School Technology- Liability to Asset


Computer and mouse

Technology and Schools: the Shift from Liability to Asset

All too often in K-12 Education, technology assets are more highly valued by the fiscal services office than by a school or classroom of learners.  Without question, many tech components are costly, both at the time of purchase and throughout their duration of use.  But frankly, what does this have to do with schools and learning?  Why do we spend so much time dialoging and debating the costs associated with technology? Busses, textbooks, training, parent involvement rooms, school buildings…..and on and on, cost as much or more than the technology placed in today’s classrooms.

And yet, even with the added burden of tightening budgets, few are rejecting the idea of keeping busses safe and well-maintained, or using dollars for updating or building new schools.  Though the complex budgets of public schools are beyond the scope of this article, it gives one cause to pause when you really stop to think about the huge emotional value placed on technology acquisition in schools.

So, why are some items more accepted and viewed as more necessary?

The answer may be found by taking a closer look at the actual history of technology use in schools and classrooms.  Possibly there is a very valid reason why many educators, parents, district representatives, and community members cry foul when they hear about a school district spending chunks of money on technology- they have little belief that the purchase will be of value to the educational outcome of the learner the tool is purchased to serve.

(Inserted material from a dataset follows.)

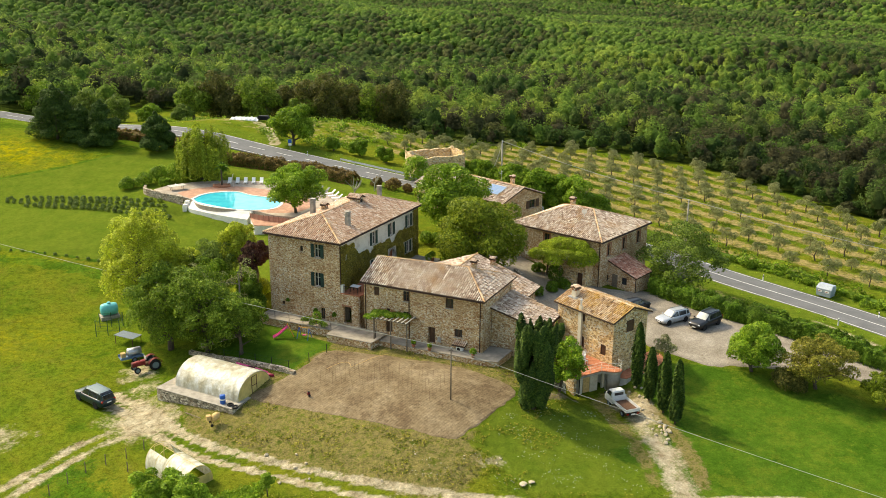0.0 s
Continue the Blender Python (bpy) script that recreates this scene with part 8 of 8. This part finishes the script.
cable("overhead_cable", (-230, 212, 19), (-81.7, 127.8, 7.1), 1.0, 0.02)
cable("overhead_cable", (-81.7, 127.8, 7.1), (0.07, 85.6, 5.3), 0.7, 0.021)
cable("overhead_cable", (0.07, 85.6, 5.3), (62, 54, -2.2), 0.6, 0.022)
cable("overhead_cable", (7.8, 166.0, 10.2), (36.5, 146.7, 4.85), 0.5, 0.045)
cable("overhead_cable", (36.5, 146.7, 4.85), (78, 118, 1.6), 0.8, 0.042)
cable("overhead_cable", (7.8, 166.0, 10.2), (6.0, 152.5, 8.6), 0.5, 0.025)


def kiosk():
    x, y = 51.6, 126.4
    h = thing("waste_container", pose(x, y, gz(x, y), 0, 0, -46), "pale grey roadside container with sloping lid", "container")
    part("body", MB().loft([[(-1.0, -0.7, 0.15), (1.0, -0.7, 0.15), (1.0, 0.7, 0.15), (-1.0, 0.7, 0.15)], [(-1.1, -0.75, 1.25), (1.1, -0.75, 1.25), (1.1, 0.75, 1.25), (-1.1, 0.75, 1.25)]]), M_BINGREY, h, "", False, 0.04)
    part("lid", MB().loft([[(-1.12, -0.78, 1.255), (1.12, -0.78, 1.255), (1.12, 0.78, 1.255), (-1.12, 0.78, 1.255)], [(-1.05, -0.2, 1.75), (1.05, -0.2, 1.75), (1.05, 0.6, 1.75), (-1.05, 0.6, 1.75)]]), M_BINGREY, h, "sloping blue-grey lid", False, 0.04)
    for s in (-0.5, 0.5):
        part("notice", MB().box(s - 0.28, -0.762, 0.75, s + 0.28, -0.745, 1.05), M_WHITE, h, "white notice with red bar")
        part("notice_bar", MB().box(s - 0.2, -0.77, 0.85, s + 0.2, -0.763, 0.92), M_REDLAMP, h)


kiosk()
first_post = None
for x, y in ((34.0, 130.6), (44.4, 131.4), (24.2, 141.2), (-8.5, 161.9), (-29, 180.8), (55.2, 117.2), (-47.2, 183.0), (48.6, 113.6)):
    m = pose(x, y, gz(x, y) + 0.1)
    if first_post is None:
        first_post = thing("marker_post", m, "white roadside marker post with dark band", "marker post", "marker posts")
        part("post", MB().box(-0.06, -0.05, -0.4, 0.06, 0.05, 0.95), M_WHITE, first_post)
        part("band", MB().box(-0.063, -0.053, 0.6, 0.063, 0.053, 0.78), M_RUBBER, first_post)
    else:
        copy_thing(first_post, m)
sg = thing("road_sign", pose(-33.1, 185.2, gz(-33.1, 185.2), 0, 0, 10), "small blue and white road sign on a post", "road sign")
part("post", MB().tube((0, 0, -0.3), (0, 0, 2.2), 0.04), M_STEEL, sg)
part("panel", MB().box(-0.35, -0.05, 1.5, 0.35, -0.01, 2.2), M_BLUE, sg)
part("plate", MB().box(-0.3, -0.05, 1.0, 0.3, -0.01, 1.4), M_WHITE, sg)


def bales():
    """A long row of silage under a white sheet."""
    h = thing("silage_row", pose(-49.6, 208.6, gz(-49.6, 208.6) - 0.1, 0, 0, -4), "long silage heap under crumpled white plastic sheet", "silage heap")
    rs = np.random.RandomState(12)
    rings = []
    for k in range(25):
        x = -0.6 + 6.4 * k / 24
        hh = 0.7 * (0.8 + 0.2 * math.sin(k * 1.9)) * min(1, 0.5 + k / 4, 0.4 + (24 - k) / 4)
        rings.append([(x, 1.3 * math.cos(math.pi * q / 8), hh * math.sin(math.pi * q / 8) + rs.normal(0, 0.05)) for q in range(9)])
    part("sheet", MB().loft(rings), M_WHITE, h, "white plastic sheet")
    for k in range(4):
        part("bale", MB().tube((6.0 + k * 0.5, -0.6, 0.5), (6.0 + k * 0.5, 0.6, 0.5), 0.5, 0.5, 12), M_RUBBER, h, "dark wrapped bale")


bales()


def rocks():
    rs = np.random.RandomState(61)

    def rock(x, y, r, label, cat="rock", group="loose rocks", flat=0.7):
        mb = bmesh.new()
        bmesh.ops.create_icosphere(mb, subdivisions=2, radius=1)
        sd = rs.uniform(0, 99)
        for v in mb.verts:
            v.co *= 1 + 0.35 * noise.noise(v.co * 1.4 + Vector((sd, 0, 0)))
        me = bpy.data.meshes.new("rock")
        mb.to_mesh(me)
        mb.free()
        ob = link_mesh("rock", me, M_STONE_GREY if r > 1 else M_ROCK)
        ob.matrix_world = pose(x, y, gz(x, y) + r * 0.25, 0, 0, rs.uniform(0, 360)) @ Matrix.Diagonal((r, r * 0.8, r * flat, 1))
        tagged(ob, label, cat, group)

    rock(6.7, 74.9, 0.42, "pale flat rock lying beside the track", flat=0.3)
    rock(7.5, 75.2, 0.3, "pale flat rock lying beside the track", flat=0.3)
    rock(-102.3, 139.0, 1.5, "large grey boulder on the meadow bank")
    for k in range(14):
        rock(20.9 + rs.normal(0, 0.45), 83.6 + rs.normal(0, 1.0), rs.uniform(0.14, 0.40), "pale rough stone in a heap by the path")
    for k in range(22):
        rock(19.5 + rs.normal(0, 0.5), 88.4 + rs.normal(0, 2.2), rs.uniform(0.07, 0.2), "pale stone on the eroded bank")
    for k in range(12):
        rock(rs.uniform(-18, 8), rs.uniform(75.5, 80), rs.uniform(0.1, 0.24), "grey stone on the weedy bank")


rocks()


def pond():
    outer = [(x + (-2.0 if x < -75 else 1.2), y + (1.2 if y > 86 else -1.2)) for x, y in curve(POND + POND[:1], 5)[:-1]]
    ob = part("pond", MB().add([(x, y, POND_LEVEL) for x, y in outer], [tuple(range(len(outer)))]), M_POND, None)
    tagged(ob, "small still pond reflecting the pale sky", "pond", "", "structure")


pond()


def small_extras():
    t = thing("garden_lamp", pose(-41.0, 128.4, gz(-41.0, 128.4)), "white globe garden lamp on a short post", "lamp")
    part("post", MB().tube((0, 0, -0.2), (0, 0, 1.5), 0.05, 0.04), M_DARKMETAL, t)
    part("globe", MB().loft([[(0.2 * math.sin(a) * math.cos(b), 0.2 * math.sin(a) * math.sin(b), 1.68 - 0.2 * math.cos(a)) for b in [2 * math.pi * k / 12 for k in range(12)]] for a in (0.3, 0.8, 1.3, 1.8, 2.3, 2.85)]), M_WHITE, t, "white globe", True)
    dry_wall("garden_wall", [(-42.6, 126.6), (-38, 128.0), (-33, 128.4), (-28, 125)], 0.5, 0.45, "low stone wall at the end of the lawn")
    rs = np.random.RandomState(91)
    rings = []
    for k in range(9):
        x = -1.1 + 2.2 * k / 8
        rings.append([(x, 0.8 * math.cos(math.pi * q / 8), (0.55 + 0.2 * rs.uniform()) * math.sin(math.pi * q / 8) * math.sin(math.pi * (k + 0.6) / 9.2) + rs.normal(0, 0.05)) for q in range(9)])
    single("white_tarpaulin", MB().loft(rings), M_WHITE, pose(-30.6, 71.4, gz(-30.6, 71.4), 0, 0, 40), "crumpled white tarpaulin heaped on the grass", "tarpaulin")


small_extras()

Quite simply because almost every single educator has been directly faced with the reality of watching technology go to waste at a school site and when every day is a struggle, few people are comfortable with anything viewed as fiscal waste.  All too often the true capacity of technology not realized in teaching and learning- at least not before the tool becomes obsolete.  To make matters worse, many times the outdated tools begin to be used in classes and schools, when the relevancy for young students is all but absent.

Face it.  You are reading the sad, honest truth.  Schools have spent an incredible amount of money on hard and soft services and have rarely noted the cost transferred to practice and educational benefit.

Possibly this is why we are still spending so much time discussing how technology may be of support in the school or classroom of tomorrow.  Consider for a moment how often corporations and successful businesses stop to wonder if there is merit in purchasing technology.  This simply does not happen.  Sure, they will consider the best tool for the job or the best method to leverage the future (as best as they are able) but none of them are wondering if a computer will help their employee or client to be more effective and efficient.

It almost seems ridiculous when considered in this frame of reference.

So, I propose a call to action of sorts- a shift in thinking, and a renewal of paradigm.  Rather than wondering if the money is worth it- let us change our focus to what the real need is- learning.  From there- everything else will fall in place- who will benefit and how can we best meet needs…effectively and efficiently.

In almost every instance I can imagine, technology will play a close role.  However, this does not have to lead directly back to the same conundrum as before, thinking that there is not a way to escape the cycle of waste that has wrought educational technology.

Like most successful endeavors, when the thinking begins to change, actions and outcomes begin to change as well.

So, to begin, consider where you are heading as a district, school, or classroom.    Instead of simply listing what technology is trendy, on a list of requested items, or already in an existing yet ineffectual plan; start fresh.  Build in a set of supports for this plan and then start to define the necessary tools.

Today’s Educational Technology is smarter, faster, easier, more relevant, and less expensive than ever before.  The questions should no longer be about if we should spend money on technology- but how smart planning will build infrastructure for student learning.

The time for change is now.  This call to action may be less of a revolution and far more of an evolution- but for those that take time now to address the world of Educational Change and Academic Rigor- technology will be an essential and integral part of your Organization’s success.